↓
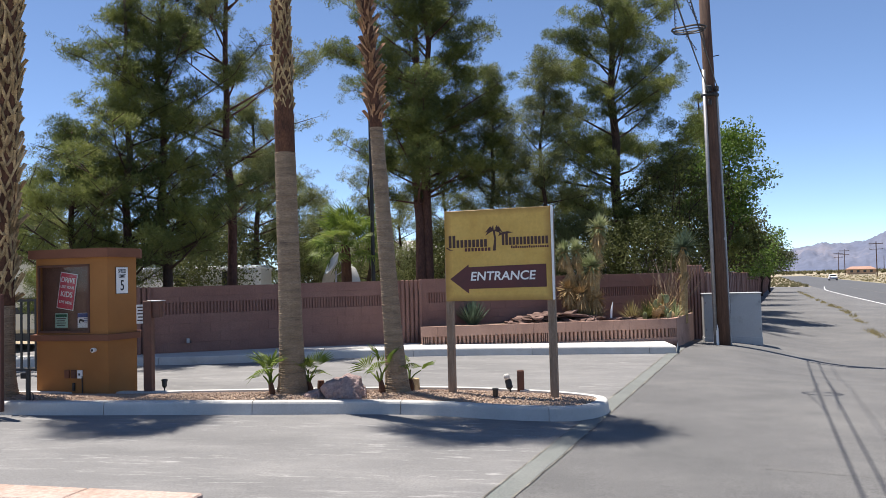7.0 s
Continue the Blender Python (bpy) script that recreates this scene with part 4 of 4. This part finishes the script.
# ---- gates ----
gate = thing("iron_gate", (-6.22, 8.80, 0.14), "rust-brown iron picket gate with scrolls, standing open", "gate", turn=180)
GH = 1.42
part("post", Shape().box(0.07, 0.07, GH + 0.02, pose(0.04, 0, 0.06), 0.004), RUSTPAINT, gate)
part("post", Shape().box(0.07, 0.07, GH + 0.02, pose(0.26, 0, 0.06), 0.004), RUSTPAINT, gate)
for z, h in ((GH + 0.03, 0.045), (0.08, 0.05)):
    part("rail", Shape().box(3.6, 0.05, h, pose(1.8, 0, z), 0.003), RUSTPAINT, gate)
for k in range(25):
    part("picket", Shape().box(0.024, 0.024, GH - 0.05, pose(0.36 + 0.125 * k, 0, 0.1)), RUSTPAINT, gate)


def scroll(x, z, r, flip):
    pts = []
    for k in range(22):
        a = k * 0.42
        q = r * (1 - k / 26)
        pts.append((x + flip * q * math.cos(a), 0.0, z + q * math.sin(a)))
    return Shape().tube(pts, [0.007] * 22, 5)


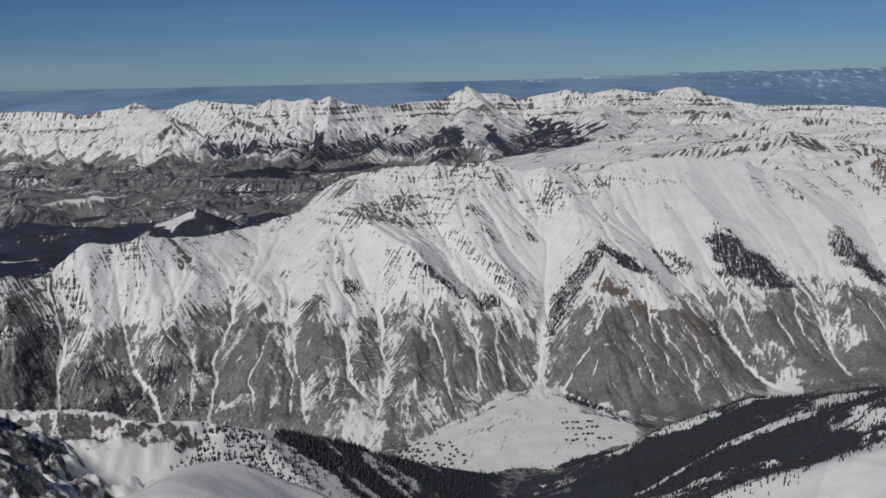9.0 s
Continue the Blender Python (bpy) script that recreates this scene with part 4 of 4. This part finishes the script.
# ---------------------------------------------------------------- the village on the valley floor
def house(length, width, eaves, ridge_z, label):
    home = tagged(new("house"), label, "house", "houses of the village")
    l, w = length / 2, width / 2
    bm = bmesh.new()
    v = [bm.verts.new(c) for c in ((-l, -w, -0.2), (l, -w, -0.2), (l, w, -0.2), (-l, w, -0.2), (-l, -w, eaves), (l, -w, eaves), (l, w, eaves), (-l, w, eaves),
                                   (-l, 0, ridge_z - 0.04), (l, 0, ridge_z - 0.04))]
    for f in ((0, 1, 5, 4), (2, 3, 7, 6), (1, 2, 6, 9, 5), (3, 0, 4, 8, 7), (3, 2, 1, 0), (4, 5, 9, 8), (6, 7, 8, 9)):
        bm.faces.new([v[k] for k in f])
    part("wall", bm, PLANK, home)
    bm = bmesh.new()
    o, th = 0.12, 0.05
    drop = (ridge_z - eaves) * o / w
    ring = [(-w - o, eaves - drop), (0, ridge_z), (w + o, eaves - drop), (w + o, eaves - drop + th), (0, ridge_z + th), (-w - o, eaves - drop + th)]
    a = [bm.verts.new((-l - o, y, z)) for y, z in ring]
    b = [bm.verts.new((l + o, y, z)) for y, z in ring]
    for k in range(6):
        bm.faces.new((a[k], a[(k + 1) % 6], b[(k + 1) % 6], b[k]))
    for s in (a, b):
        bm.faces.new((s[0], s[1], s[4], s[5]))
        bm.faces.new((s[1], s[2], s[3], s[4]))
    roof = part("roof", bm, ROOF, home)
    bm = bmesh.new()
    bmesh.ops.create_cube(bm, size=1.0, matrix=Matrix.Translation((l * 0.4, 0.12, ridge_z + 0.1)) @ Matrix.Diagonal((0.12, 0.12, 0.36, 1)))
    part("chimney", bm, STONE, roof)
    for k, x in enumerate((-l * 0.5, l * 0.5)):
        bm = bmesh.new()
        bmesh.ops.create_cube(bm, size=1.0, matrix=Matrix.Translation((x, -w, eaves * 0.6)) @ Matrix.Diagonal((0.2, 0.04, 0.2, 1)))
        part("window", bm, GLASS, home)
    bm = bmesh.new()
    bmesh.ops.create_cube(bm, size=1.0, matrix=Matrix.Translation((0, -w, 0.16)) @ Matrix.Diagonal((0.16, 0.04, 0.34, 1)))
    part("door", bm, PLANK, home)
    return home


homes = [house(1.25, 0.85, 0.56, 0.92, "small dark timber house with a pitched roof in snow"), house(1.8, 0.92, 0.64, 1.0, "long dark timber house with a pitched roof in snow")]
plots = []
for row in range(7):
    for k in range(8):
        if random.random() < 0.8:
            plots.append((-171 + 4.3 * k + 1.3 * row + random.uniform(-1.7, 1.7), 640 - 4.4 * row + random.uniform(-1.7, 1.7), random.gauss(18, 25)))
for row, (x0, y0, n) in enumerate(((-79, 654, 7), (-77, 647, 7), (-78, 634, 9), (-72, 640, 5))):
    for k in range(n):
        if random.random() < 0.85:
            plots.append((x0 + 2.9 * k + random.uniform(-0.9, 0.9), y0 + 0.4 * k + random.uniform(-0.9, 0.9), random.gauss(8, 6)))
for k, (x, y, turn) in enumerate(plots):
    z = float(field_at(Z, np.array([x]), np.array([y]))[0])
    m = pose(x, y, z, 0, 0, turn)
    if k < 2:
        homes[k].matrix_basis = m
    else:
        copy_thing(homes[int(random.random() < 0.35)], m)


# ---------------------------------------------------------------- old mine roads across the slope
def mine_road(pts, width, label):
    p = np.array(pts, float)
    t = np.linspace(0, len(p) - 1, 60)
    x = np.interp(t, range(len(p)), p[:, 0]) + 0.2 * rough(t * 1.7, t * 0 + 3, 171)
    y = np.interp(t, range(len(p)), p[:, 1]) + 0.25 * rough(t * 1.3, t * 0 + 7, 173)
    # it holds a steady grade across the slope
    ends = field_at(Z, p[[0, -1], 0], p[[0, -1], 1])
    grade = np.interp(x, [x[0], x[-1]], ends)
    for k in range(len(t)):
        trial = y[k] + np.linspace(-30, 30, 241)
        y[k] = trial[np.argmin(np.abs(field_at(Z, np.full(241, x[k]), trial) - grade[k]) + 0.004 * np.abs(trial - y[k]))]
    bm = bmesh.new()
    old = None
    for k in range(len(t)):
        z = float(field_at(Z, x[k:k + 1], y[k:k + 1])[0])
        pair = [bm.verts.new(c) for c in ((x[k], y[k] - 0.5 * width, z + 0.05), (x[k], y[k] - 0.45 * width, z + 0.2), (x[k], y[k] + 0.5 * width, z + 0.22), (x[k], y[k] + 0.9 * width, z + 0.1))]
        if old:
            for i in range(3):
                bm.faces.new((old[i], pair[i], pair[i + 1], old[i + 1]))
        old = pair
    ob = part("mine_road", bm, TRODDEN, None, label)
    return tagged(ob, category="road", kind="structure")


ROADS = [[(-216, 714), (-202, 711), (-182, 719)], [(-203, 685), (-186, 692), (-170, 695)], [(-184, 704), (-153, 708), (-143, 716)]]
for pts in ROADS:
    mine_road(pts, 0.4, "narrow snow-covered track cut across the wooded slope")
↑
What is required → Count how many lines of the listing above include "with" and report that number alone.

Output for this exercise → 4